On 2005’s taut Apologies to the Queen Mary, this much-touted Canadian band benefited and suffered from comparison by association: Modest Mouse’s Isaac Brock was their A&R guy and producer, and they hung out with Arcade Fire, so surface similarities — the former’s penchant for bendy guitar barks and the latter’s penchant for jubilant messiness — were magnified disproportionately. At Mount Zoomer sounds deliberately weirder and grander, and it should quiet the parallels-even though it was partially recorded at Arcade Fire’s studio….

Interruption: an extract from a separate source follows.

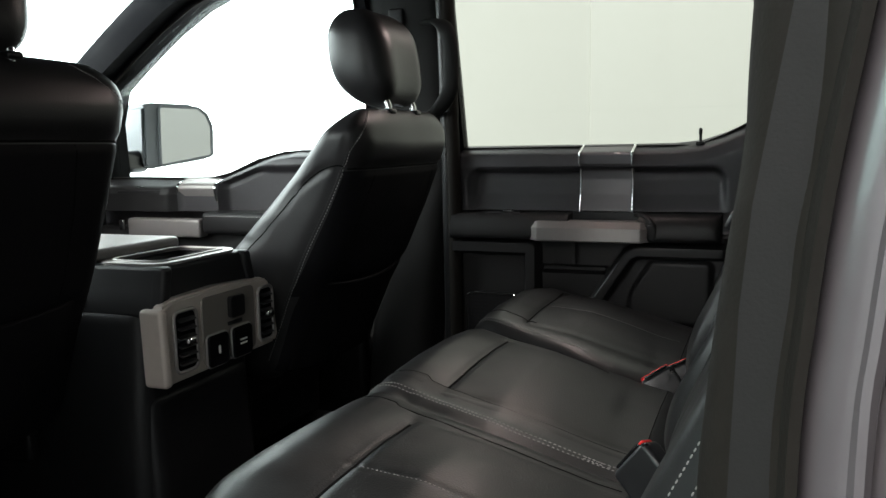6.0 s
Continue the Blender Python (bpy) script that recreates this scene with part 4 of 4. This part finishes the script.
def front_back(yc, w):
    """Front seat backrest: leaning rear face, side bolsters that deepen downwards, capped top."""
    z0, z1, d = 0.26, 0.792, 0.075
    h = (z1 - z0) / 2

    def warp(v):
        v = v.copy()
        a, y, b = v[:, 0].copy(), v[:, 1].copy(), v[:, 2].copy()
        u = y / w
        z = b + (z0 + z1) / 2
        rear, front = step01(0.0, 0.06, a), step01(0.0, -0.06, a)
        xr = rear_line(z)
        deep = xr - bolster_line(z)
        thick = deep * (0.62 + 0.38 * step01(0.35, 0.85, np.abs(u)))
        x = xr - (d - a) / (2 * d) * thick
        x = x + rear * (0.012 * (1 - u ** 2) * step01(0.79, 0.66, z))
        x = x - rear * groove(np.abs(z - 0.683), 0.005, 0.007)
        x = x + rear * 0.008 * step01(0.684, 0.71, z) * (1 - np.abs(u) ** 4)
        x = x - rear * groove(np.abs(z - 0.455 - 0.02 * u ** 2), 0.007, 0.004) * (np.abs(u) < 0.86)
        side = step01(0.7, 1.0, np.abs(u))
        arch = np.interp(x, [-0.56, -0.50, -0.445, -0.40, -0.369, -0.35], [0.544, 0.595, 0.650, 0.680, 0.690, 0.684])
        y = y - np.sign(y) * side * groove(np.abs(z - arch), 0.005, 0.004) * step01(-0.36, -0.40, x)
        y = y * (1 - 0.10 * step01(0.74, 0.80, z) ** 1.5 + 0.03 * np.exp(-((z - 0.74) / 0.06) ** 2) - 0.05 * step01(0.45, 0.26, z))
        ripple = np.array([noise.noise(Vector((p * 9, q * 9, yc))) for p, q in zip(y, z)])
        return np.stack([x + 0.0012 * ripple * rear, y + yc, z], 1)
    return rbox(d, w, h, 0.05, 0.008, warp)


def front_head_rest(yc):
    """Head restraint with a flat leaning rear face and a lip at its lower rear edge."""
    hd, hw, hh = 0.068, 0.109, 0.094

    def warp(v):
        v = v.copy()
        k = v[:, 2] / hh
        v[:, 0] *= 1 - 0.24 * np.maximum(k, 0) ** 2 - 0.30 * np.maximum(-k, 0) ** 2
        v[:, 1] *= 1 - 0.06 * np.maximum(k, 0) ** 2 - 0.12 * np.maximum(-k, 0) ** 1.5
        v[:, 0] += -0.012 * k + 0.018 * np.maximum(-k, 0) ** 2
        v[:, 0] -= 0.008 * (1 - (v[:, 1] / hw) ** 2)
        return v
    return moved(rbox(hd, hw, hh, 0.054, 0.012, warp), pose(-0.388, yc, 0.894))


def build_front_seat(yc, shift, label, w, lean=0.0):
    seat = thing("front_seat", label, "seat", (-0.75 + shift[0], yc, FLOOR), group="front seats")
    m = pose(*shift)
    mb = m @ pose(-0.33, 0, 0.74) @ pose(0, 0, 0, 0, lean, 0) @ pose(0.33, 0, -0.74)   # set more upright about its top
    from_back = mb.inverted()
    back = front_back(yc, w)
    bob = part("backrest", moved(back, mb), LEATHER, seat)
    bt = tree_of(back)

    def behind(c):
        x, _, z = from_back @ c
        return z < 0.681 and x > np.interp(z, [0.31, 0.398, 0.44, 0.525, 0.608, 0.684], [-0.535, -0.497, -0.480, -0.440, -0.393, -0.354]) + 0.003
    cover(bob, BACKVINYL, behind)
    for e in (-1, 1):
        y = yc + e * w
        path = [(-0.318, yc + e * 0.155, 0.80), (-0.322, yc + e * 0.176, 0.775), (-0.338, y, 0.717), (-0.354, y, 0.684), (-0.393, y, 0.608), (-0.440, y, 0.525), (-0.480, y, 0.440), (-0.497, y, 0.398), (-0.535, y, 0.31)]
        for off in (0.0, 0.006):
            row = stitches(bt, spline(path) - np.array([off, 0, 0]), 0.0062, 0.0046, 0.0011 if off else 0.0008)
            tagged(part("stitching", moved(row, mb), THREAD if off == 0 else LEATHER, bob, "row of light thread stitches"), kind="stuff")
        co, _ = on_surface(bt, spline([(-0.354, y, 0.685), (-0.369, y, 0.690), (-0.403, y, 0.680), (-0.445, y, 0.650), (-0.50, y, 0.595), (-0.557, y, 0.544), (-0.62, y, 0.48)]), -0.0004)
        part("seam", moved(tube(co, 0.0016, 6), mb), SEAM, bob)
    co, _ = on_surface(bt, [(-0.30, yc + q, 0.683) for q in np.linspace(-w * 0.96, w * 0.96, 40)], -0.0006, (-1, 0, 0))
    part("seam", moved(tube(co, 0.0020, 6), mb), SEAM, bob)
    for e in (-1, 1):
        co, _ = on_surface(bt, [(-0.30, yc + e * (0.14 + 0.012 * math.sin((0.68 - z) * 9)), z) for z in np.linspace(0.47, 0.678, 24)], -0.0002, (-1, 0, 0))
        part("seam", moved(tube(co, 0.0012, 6), mb), SEAM, bob)
    pocket = rbox(0.006, w * 0.82, 0.090, 0.006, 0.03, lambda v: np.stack([rear_line(v[:, 2] + 0.365) + 0.012 * (1 - (v[:, 1] / w) ** 2) + 0.006 + v[:, 0] - 0.010 * step01(0.7, 1.0, np.abs(v[:, 1]) / (w * 0.82)), v[:, 1] + yc, v[:, 2] + 0.365 + 0.02 * (v[:, 1] / w) ** 2], 1))
    part("map_pocket", moved(pocket, mb), BACKVINYL, bob, "black vinyl map pocket")
    cu = rbox(0.26, 0.25, 0.075, 0.05, 0.03, lambda v: np.stack([v[:, 0], v[:, 1], v[:, 2] + 0.02 * np.abs(v[:, 1] / 0.25) ** 3 - 0.06 * (v[:, 0] / 0.26) * 0.5], 1))
    part("cushion", moved(cu, m @ pose(-0.86, yc, 0.300)), LEATHER, seat)
    part("seat_base", moved(rbox(0.20, 0.20, 0.075, 0.02, 0.1), pose(-0.86 + shift[0], yc, 0.155)), BLACKP, seat, "black plastic seat base")
    part("side_shield", moved(rbox(0.24, 0.012, 0.05, 0.010, 0.05), m @ pose(-0.80, yc + (0.245 if yc < CAB_MID else -0.245), 0.215)), BLACKP, seat, "black plastic side shield")
    if yc < CAB_MID:
        part("tag", box(-0.776, -0.7735, -1.042, -1.022, 0.123, 0.135, 0.0008), LABEL, seat, "small white tag on the seat base")
    for dy in (-0.19, 0.19):
        part("floor_rail", moved(rbox(0.27, 0.018, 0.014, 0.006, 0.1), pose(-0.80 + shift[0], yc + dy, FLOOR + 0.015)), BLACKP, seat, "black seat rail")
    low = -0.016 if yc < CAB_MID else 0.0
    hr = part("head_restraint", moved(front_head_rest(yc), m @ pose(0, 0, low)), LEATHER, seat)
    for dy in (-0.060, 0.060):
        post = part("post", moved(tube([(-0.336, yc + dy, 0.775), (-0.338, yc + dy, 0.80), (-0.352, yc + dy, 0.835)], 0.0068, 12), m), CHROME, hr, "chrome post")
        part("collar", moved(rbox(0.014, 0.012, 0.005, 0.0045), m @ pose(-0.338, yc + dy, 0.789)), BLACKP, post)


build_front_seat(-0.406, (0, 0, 0), "black leather front passenger seat with light stitching", 0.218)
build_front_seat(-1.222, (-0.190, 0, 0.055), "black leather driver seat set further forward", 0.248, -7)


# ---- centre console ----
def build_console():
    con = thing("centre_console", "dark plastic centre console with metal-rimmed rear vents", "console", (-0.8, CAB_MID, FLOOR))
    part("body", moved(rbox(0.41, 0.150, 0.215, 0.03, 0.05, lambda v: np.stack([v[:, 0], v[:, 1] * (1 - 0.08 * step01(0.0, 0.2, v[:, 2])), v[:, 2]], 1)), pose(-0.960, CAB_MID, 0.265)), CONSOLE, con)
    top = part("shoulder", moved(rbox(0.33, 0.118, 0.040, 0.014, 0.05, lambda v: np.stack([v[:, 0], v[:, 1] * (1 + 0.14 * step01(0.03, -0.04, v[:, 2])), v[:, 2]], 1)), pose(-0.985, CAB_MID, 0.502)), CONSOLE, con, "dark grey console top")
    for e in (-1, 1):
        part("tray_side", moved(rbox(0.080, 0.012, 0.040, 0.008, 0.05, lambda v, e=e: np.stack([v[:, 0], v[:, 1] + e * 0.016 * step01(0.03, -0.04, v[:, 2]), v[:, 2]], 1)), pose(-0.598, CAB_MID + e * 0.106, 0.502)), CONSOLE, top)
    part("tray_rear", moved(rbox(0.010, 0.118, 0.040, 0.008, 0.05, lambda v: np.stack([v[:, 0] + 0.004 * step01(0.03, -0.04, v[:, 2]), v[:, 1] * (1 + 0.14 * step01(0.03, -0.04, v[:, 2])), v[:, 2]], 1)), pose(-0.538, CAB_MID, 0.502)), CONSOLE, top)
    part("lid", moved(rbox(0.21, 0.113, 0.012, 0.010, 0.04), pose(-0.88, CAB_MID, 0.552)), SATIN, con, "flat satin silver console lid")
    rim = round_rect(-0.655, -0.552, CAB_MID - 0.090, CAB_MID + 0.090, 0.02)
    plate = turn_axes(frame_ring(rim, 0.020, 0.5405, 0.5455), (0, 2, 1))
    part("cup_tray", join(plate, tube([(x, y, 0.5455) for x, y in rim], 0.003, 8, (0, 0, 1), True)), SATIN, con, "bright frame round the open tray")
    part("tray_well", box(-0.665, -0.53, CAB_MID - 0.10, CAB_MID + 0.10, 0.480, 0.4845, 0.001, 0.2), BLACKP, con, "dark hollow of the tray")
    # rear panel
    out = [(-0.950, 0.358), (-0.634, 0.362), (-0.624, 0.375), (-0.634, 0.440), (-0.642, 0.474), (-0.662, 0.488), (-0.80, 0.4955), (-0.915, 0.492), (-0.940, 0.482), (-0.953, 0.455)]
    plate = turn_axes(prism(out, -0.532, -0.506, 0.005, 3), (1, 0, 2))
    bez = part("rear_bezel", plate, BEZEL, con, "bronze-grey metal-look rear panel")
    for y0, y1 in ((-0.918, -0.868), (-0.690, -0.648)):
        z0, z1 = 0.376, 0.470
        hole = turn_axes(prism(round_rect(y0, y1, z0, z1, 0.010), -0.512, -0.503, 0.001, 1), (1, 0, 2))
        vent = part("vent", hole, GLOSSY, bez, "black air vent")
        for i in range(6):
            z = z0 + 0.012 + i * (z1 - z0 - 0.024) / 5
            part("slat", moved(rbox(0.006, (y1 - y0) / 2 - 0.005, 0.0016, 0.0014, 0.05), pose(-0.5015, (y0 + y1) / 2, z, 0, 25, 0)), BLACKP, vent)
        part("vent_frame", tube([(-0.503, y, z) for y, z in round_rect(y0 - 0.002, y1 + 0.002, z0 - 0.002, z1 + 0.002, 0.011)], 0.0030, 8, (1, 0, 0), True), SATIN, vent, "bright frame round the vent")
        part("vent_lever", moved(rbox(0.006, 0.010, 0.006, 0.004), pose(-0.495, (y0 + y1) / 2, (z0 + z1) / 2)), STEEL, vent, "bright vent lever")
    flange = moved(rbox(0.022, 0.009, 0.062, 0.007, 0.02), pose(-0.519, -0.945, 0.420, 2, 0, 0))
    part("side_flange", flange, BEZEL, bez, "raised outer edge of the rear panel")
    mid = turn_axes(prism(round_rect(-0.850, -0.703, 0.368, 0.482, 0.010), -0.508, -0.503, 0.001, 1), (1, 0, 2))
    part("inner_panel", mid, PANEL, bez, "darker bronze inner panel")
    part("usb_cover", turn_axes(prism(round_rect(-0.782, -0.742, 0.436, 0.473, 0.005), -0.505, -0.495, 0.002, 2), (1, 0, 2)), BLACKP, bez)
    part("usb_label", turn_axes(prism(round_rect(-0.784, -0.744, 0.423, 0.430, 0.002), -0.504, -0.501, 0.0005, 1), (1, 0, 2)), BLACKP, bez)
    for y0, y1, name in ((-0.845, -0.791, "socket_cover"), (-0.777, -0.722, "socket_cover")):
        c = part(name, turn_axes(prism(round_rect(y0, y1, 0.364, 0.417, 0.007), -0.507, -0.4965, 0.003, 2), (1, 0, 2)), GLOSSY, bez, "glossy black socket cover")
        part("cover_frame", tube([(-0.501, y, z) for y, z in round_rect(y0 - 0.001, y1 + 0.001, 0.363, 0.418, 0.008)], 0.0018, 8, (1, 0, 0), True), SATIN, c, "bright edge round the cover")
        ym = (y0 + y1) / 2
        if y0 < -0.8:
            part("mark", turn_axes(prism(round_rect(ym - 0.0025, ym + 0.0025, 0.384, 0.398, 0.002), -0.4970, -0.4958, 0, 1), (1, 0, 2)), LABEL, c)
        else:
            for z in (0.392, 0.385):
                part("mark", turn_axes(prism(round_rect(ym - 0.010, ym + 0.010, z, z + 0.003, 0.001), -0.4970, -0.4958, 0, 1), (1, 0, 2)), LABEL, c)
    part("rear_kick", moved(rbox(0.03, 0.135, 0.14, 0.025, 0.05), pose(-0.566, CAB_MID, 0.200, 0, -4, 0)), BLACKP, con)


build_console()


# ---- on the floor ----
solo("floor_mat", moved(rbox(0.19, 0.27, 0.006, 0.005, 0.05), pose(-0.37, -0.36, FLOOR + 0.006, 0, 0, 0)), MAT, "black floor mat behind the passenger seat", "mat")
solo("floor_mat", moved(rbox(0.19, 0.27, 0.006, 0.005, 0.05), pose(-0.37, -1.24, FLOOR + 0.006, 0, 0, 0)), MAT, "black floor mat behind the driver seat", "mat")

Two marshals head this Parade, with complementary voices and styles: Spencer Krug, who also records as Sunset Rubdown, packs the pomp and slink. Dan Boeckner is more conventional, and at times, sounds like Beck fronting some lost ’90s indie band. Neither goes for the easy pop layup, though-Boeckner hops from shiny and bouncy (“Soldier’s Grin”) to tense and wandering (“Fine young Cannibals”), while Krug’s piano-led cabaret creepers (“Bang your Drum”) somehow recall both Fiona Apple and David Bowie.

After supporting each other’s musings for eight songs, they come together for an epic finale: “Kissing the Beehive” is the disc’s sole cowritten piece, with Boeckner setting the mood and Krug cranking the vamp (“you held your cock in the air and you called it a guitar!”) over 11 minutes that touch on prog, glam, indie rock, and electro pop. It’s an irresistible, exhilarating mix that sounds like no band but Wolf Parade.